Anneke Rood boldly broke through personal boundaries to climb Table Mountain. We’re so proud of our students for making the trek!
Hiking Table Mountain has been the highlight of my time here in Cape Town. It’s not my favorite because of the view, or the idea of “conquering” one of the seven wonders, but because I made some of my best friends on the hike and I pushed myself to do something I never thought possible.
I was born with 4 life-threatening heart defects. I’ve had multiple heart surgeries and for the past 5 years I’ve been afraid to do anything active and physically demanding. Strangely, when I came to Cape Town, climbing Table Mountain never felt like an option… it was something I had to do. I knew it would be hard, I knew it would be uncomfortable but I also knew that I would be proud when I reached the top.
When we were about to start our climb, I looked up to the top and thought it didn’t look that bad, I could do it. So when we got up about 30 meters and I had already taken off two layers of clothing and was sweating like a pig, I felt pretty ignorant. I fell back from my roommates pretty quickly and had to take frequent breaks to catch my breath. I found myself surrounded by 4 girls about a quarter of the way up that matched my pace, so we all stuck together.
There were so many times during the first half of the hike when I thought about how much easier it would be to turn around and to walk back to the bus. But every time I started to think about going back, I made myself take another step up towards the top.
When we were half way up the mountain, the 5 of us stopped and turned around to look at the view. We sat there for a few minutes drinking water and talking about how tired we were. One of my new friends noticed my scar and asked me if I had had heart surgery before. I told her yes, and we talked about it for a few minutes before we picked up our backpacks and started hiking again. From that moment we changed from 5 girls hiking a mountain together to 5 friends climbing Table Mountain. We started talking about life, what our friends were like back home, how sore our legs were, our hobbies, our goals, where we would take our next break and anything else that came to mind. We sang songs, rapped some Black Eyed Peas, stood under dripping water to cool off and occasionally watched each other slip and then laugh about how bad it could have been.

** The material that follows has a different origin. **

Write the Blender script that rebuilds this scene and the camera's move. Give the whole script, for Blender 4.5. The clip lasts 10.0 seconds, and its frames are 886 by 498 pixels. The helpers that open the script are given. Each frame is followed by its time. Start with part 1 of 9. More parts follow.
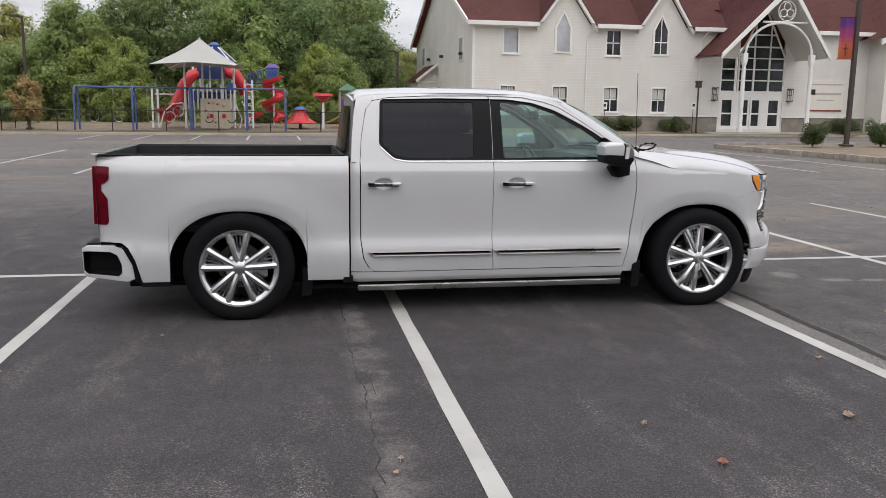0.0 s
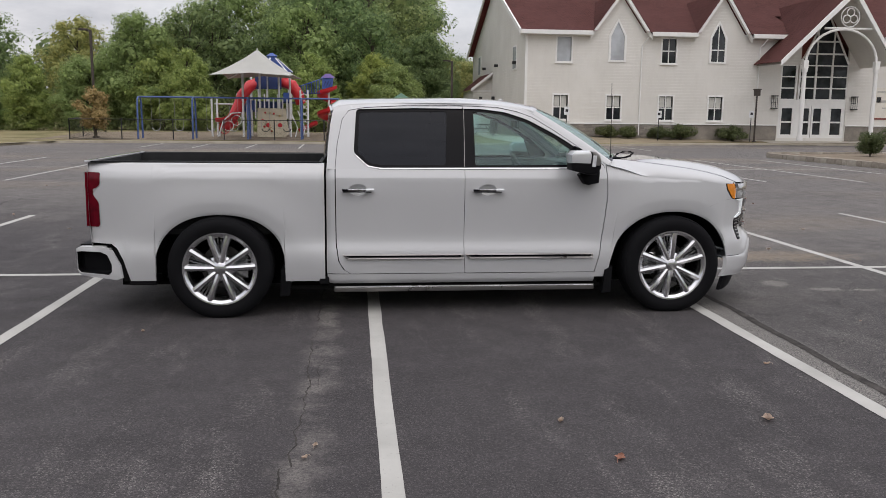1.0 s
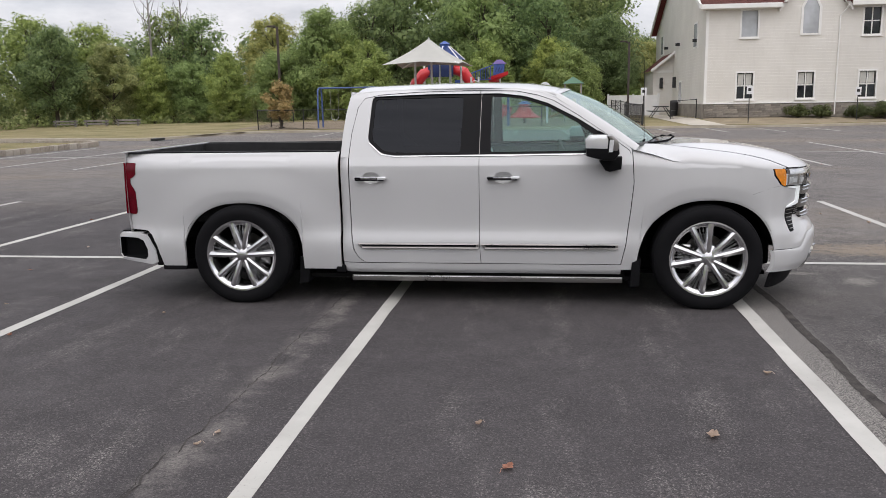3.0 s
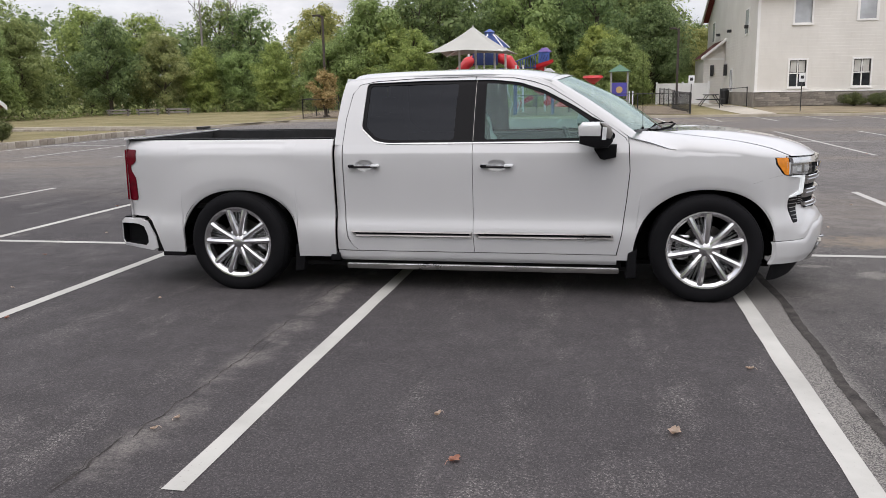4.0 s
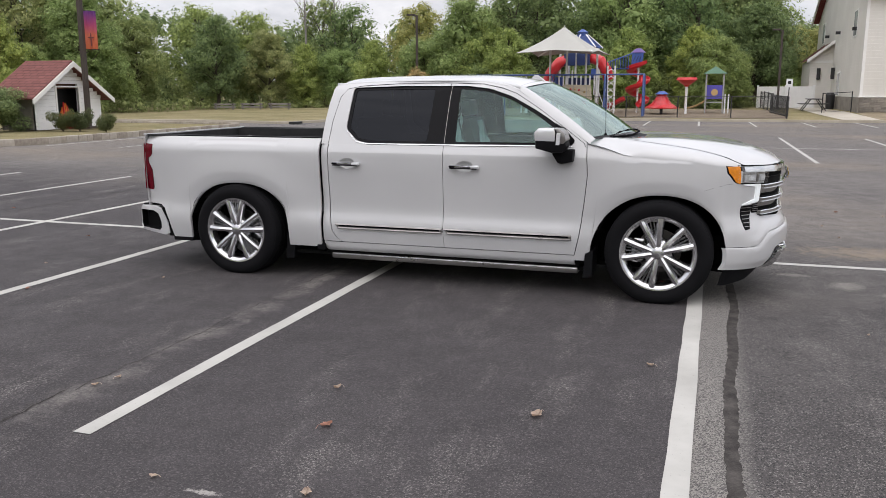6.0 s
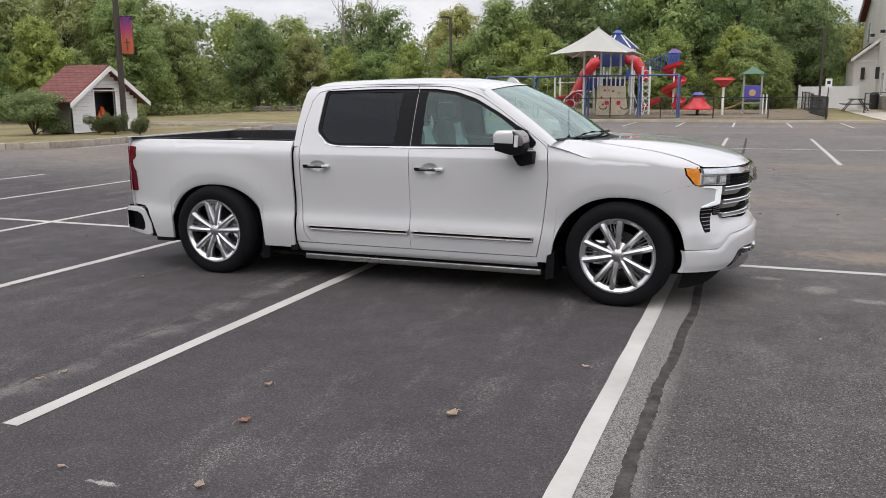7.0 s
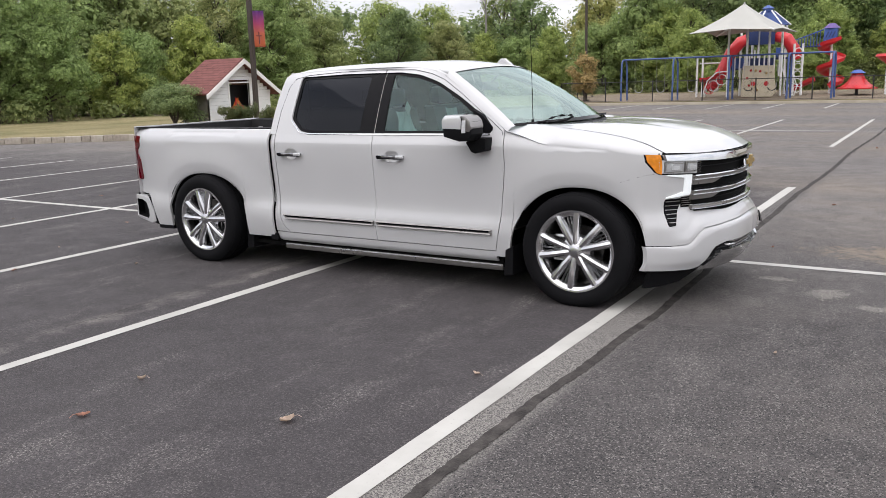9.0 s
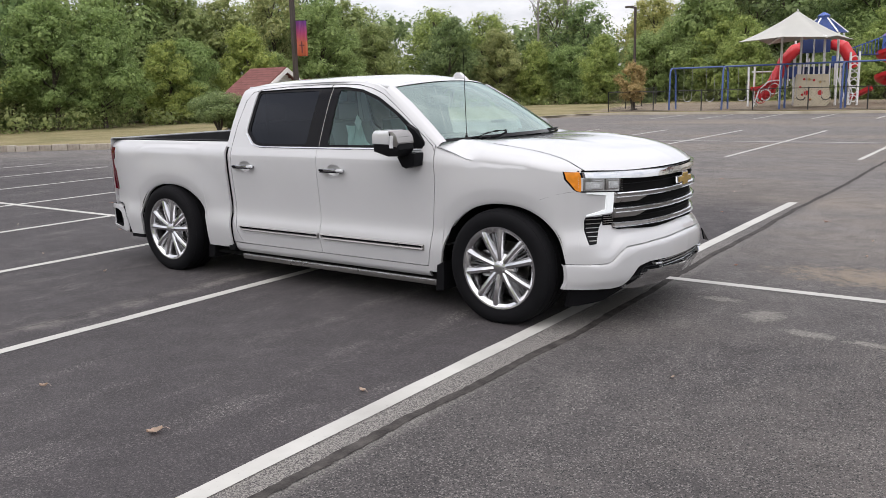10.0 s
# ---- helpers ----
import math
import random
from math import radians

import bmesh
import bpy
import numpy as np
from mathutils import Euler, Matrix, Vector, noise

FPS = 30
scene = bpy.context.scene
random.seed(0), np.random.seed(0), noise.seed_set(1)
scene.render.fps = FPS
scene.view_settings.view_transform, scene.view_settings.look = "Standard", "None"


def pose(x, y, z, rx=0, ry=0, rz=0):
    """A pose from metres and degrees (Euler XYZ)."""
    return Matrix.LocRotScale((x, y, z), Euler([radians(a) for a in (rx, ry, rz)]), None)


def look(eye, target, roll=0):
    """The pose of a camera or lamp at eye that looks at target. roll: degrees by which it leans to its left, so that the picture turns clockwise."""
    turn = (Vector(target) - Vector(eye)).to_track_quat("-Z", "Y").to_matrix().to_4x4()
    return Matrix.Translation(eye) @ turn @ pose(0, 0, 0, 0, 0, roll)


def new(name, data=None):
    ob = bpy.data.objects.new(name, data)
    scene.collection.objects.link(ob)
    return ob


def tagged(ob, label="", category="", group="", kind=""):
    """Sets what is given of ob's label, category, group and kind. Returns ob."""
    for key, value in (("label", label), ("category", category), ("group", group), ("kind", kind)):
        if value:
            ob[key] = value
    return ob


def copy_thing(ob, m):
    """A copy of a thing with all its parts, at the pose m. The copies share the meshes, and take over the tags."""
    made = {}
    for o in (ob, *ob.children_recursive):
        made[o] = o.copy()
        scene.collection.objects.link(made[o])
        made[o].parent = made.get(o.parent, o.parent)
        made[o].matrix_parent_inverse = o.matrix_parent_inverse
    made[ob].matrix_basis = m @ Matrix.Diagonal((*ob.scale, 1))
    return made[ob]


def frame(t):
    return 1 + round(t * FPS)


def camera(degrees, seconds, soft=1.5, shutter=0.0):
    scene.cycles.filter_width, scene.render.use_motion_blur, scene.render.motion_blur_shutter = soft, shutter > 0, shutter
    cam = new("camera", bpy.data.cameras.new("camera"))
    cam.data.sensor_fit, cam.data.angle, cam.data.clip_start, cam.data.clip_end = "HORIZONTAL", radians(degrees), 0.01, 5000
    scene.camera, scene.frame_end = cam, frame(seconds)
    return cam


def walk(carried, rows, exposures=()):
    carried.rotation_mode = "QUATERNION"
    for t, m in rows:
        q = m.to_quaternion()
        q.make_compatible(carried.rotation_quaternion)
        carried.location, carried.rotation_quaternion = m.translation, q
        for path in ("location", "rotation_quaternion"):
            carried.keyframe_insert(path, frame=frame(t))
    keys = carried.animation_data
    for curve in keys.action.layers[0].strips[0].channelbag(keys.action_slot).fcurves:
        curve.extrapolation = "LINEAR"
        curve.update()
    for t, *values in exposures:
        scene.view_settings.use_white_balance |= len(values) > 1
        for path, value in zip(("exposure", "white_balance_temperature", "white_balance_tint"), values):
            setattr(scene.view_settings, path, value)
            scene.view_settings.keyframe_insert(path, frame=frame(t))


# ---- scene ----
cam = camera(56.4, 10.0, 0.7)
PATH = [
    (0, (-1.488, -7.312, 1.62), (-1.129, -5.374, 1.284), 0.7),
    (0.5, (-1.147, -7.5, 1.616), (-0.844, -5.548, 1.301), 0.7),
    (1, (-0.8, -7.66, 1.632), (-0.59, -5.697, 1.315), 0.6),
    (1.5, (-0.366, -7.676, 1.621), (-0.272, -5.705, 1.297), -0.2),
    (2, (-0.051, -7.577, 1.645), (-0.095, -5.606, 1.306), -0.7),
    (2.2, (0.098, -7.521, 1.646), (-0.007, -5.554, 1.303), -0.9),
    (3.3, (0.799, -7.468, 1.628), (0.514, -5.521, 1.271), -0.8),
    (3.5, (0.89, -7.449, 1.625), (0.581, -5.507, 1.26), -0.8),
    (4, (1.078, -7.345, 1.609), (0.708, -5.416, 1.235), -1.0),
    (4.5, (1.316, -7.283, 1.626), (0.92, -5.361, 1.239), -0.9),
    (5, (1.639, -7.281, 1.619), (1.137, -5.386, 1.22), -0.8),
    (5.5, (1.917, -7.378, 1.618), (1.359, -5.495, 1.242), -0.5),
    (6, (2.234, -7.519, 1.655), (1.627, -5.651, 1.279), -0.1),
    (6.2, (2.352, -7.526, 1.678), (1.736, -5.662, 1.298), -0.1),
    (7.5, (3.189, -7.142, 1.637), (2.412, -5.336, 1.267), -0.8),
    (8, (3.485, -6.884, 1.617), (2.642, -5.112, 1.234), -1.4),
    (8.5, (3.851, -6.634, 1.634), (2.904, -4.916, 1.242), -1.8),
    (9, (4.132, -6.346, 1.609), (3.091, -4.685, 1.213), -1.7),
    (9.5, (4.469, -6.067, 1.637), (3.38, -4.435, 1.248), -1.6),
    (10, (4.925, -5.812, 1.639), (3.764, -4.227, 1.264), -1.6),
]
walk(cam, [(t, look(eye, target, roll)) for t, eye, target, roll in PATH],
     exposures=[(t, e_, 6600, 13.5) for t, e_ in ((0, 0.63), (1.0, 0.44), (2.0, 0.66), (3.5, 0.72), (5.0, 0.88), (6.0, 0.76), (7.5, 0.81), (9.0, 0.97), (9.5, 0.99), (10, 0.90))])

# ---- world and light ----
SUN_ELEV, SUN_AZ = 60.0, 166.0
world = bpy.data.worlds.new("overcast_sky")
scene.world = world
world.use_nodes = True
wn, wl = world.node_tree.nodes, world.node_tree.links
bg = wn["Background"]
sky = wn.new("ShaderNodeTexSky")
sky.sky_type = "NISHITA"
sky.sun_disc = False
sky.sun_elevation = radians(SUN_ELEV)
sky.sun_rotation = radians(SUN_AZ)
sky.air_density, sky.dust_density, sky.ozone_density = 1.0, 3.0, 1.5
co = wn.new("ShaderNodeTexCoord")
mp = wn.new("ShaderNodeMapping")
mp.inputs["Scale"].default_value = (2.2, 2.2, 6.0)
nz = wn.new("ShaderNodeTexNoise")
nz.inputs["Scale"].default_value, nz.inputs["Detail"].default_value, nz.inputs["Roughness"].default_value = 1.3, 7.0, 0.55
rp = wn.new("ShaderNodeValToRGB")
rp.color_ramp.elements[0].position, rp.color_ramp.elements[0].color = 0.36, (0.76, 0.76, 0.76, 1)
rp.color_ramp.elements[1].position, rp.color_ramp.elements[1].color = 0.64, (0.98, 0.98, 0.98, 1)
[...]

By this point, we were three quarters up the mountain and I wasn’t even thinking about my heart anymore. I was thinking about how tired my thighs were and with every step up I thought they were going to give out. The top was so close that we could see the break in the elevation when the mountain leveled out at the top. We began cheering and singing more and as we crossed the finish line we all stood in complete awe and amazement at the view in front of us.
I’m sure we all had our own reasons to be amazed. I could not stop thinking about how impossible it felt that I had just climbed 3,500 feet into the clouds and was now standing on top of Table Mountain staring out at the ocean. I’ll never forget the way I felt standing at the top with my new friends and my newfound confidence in myself.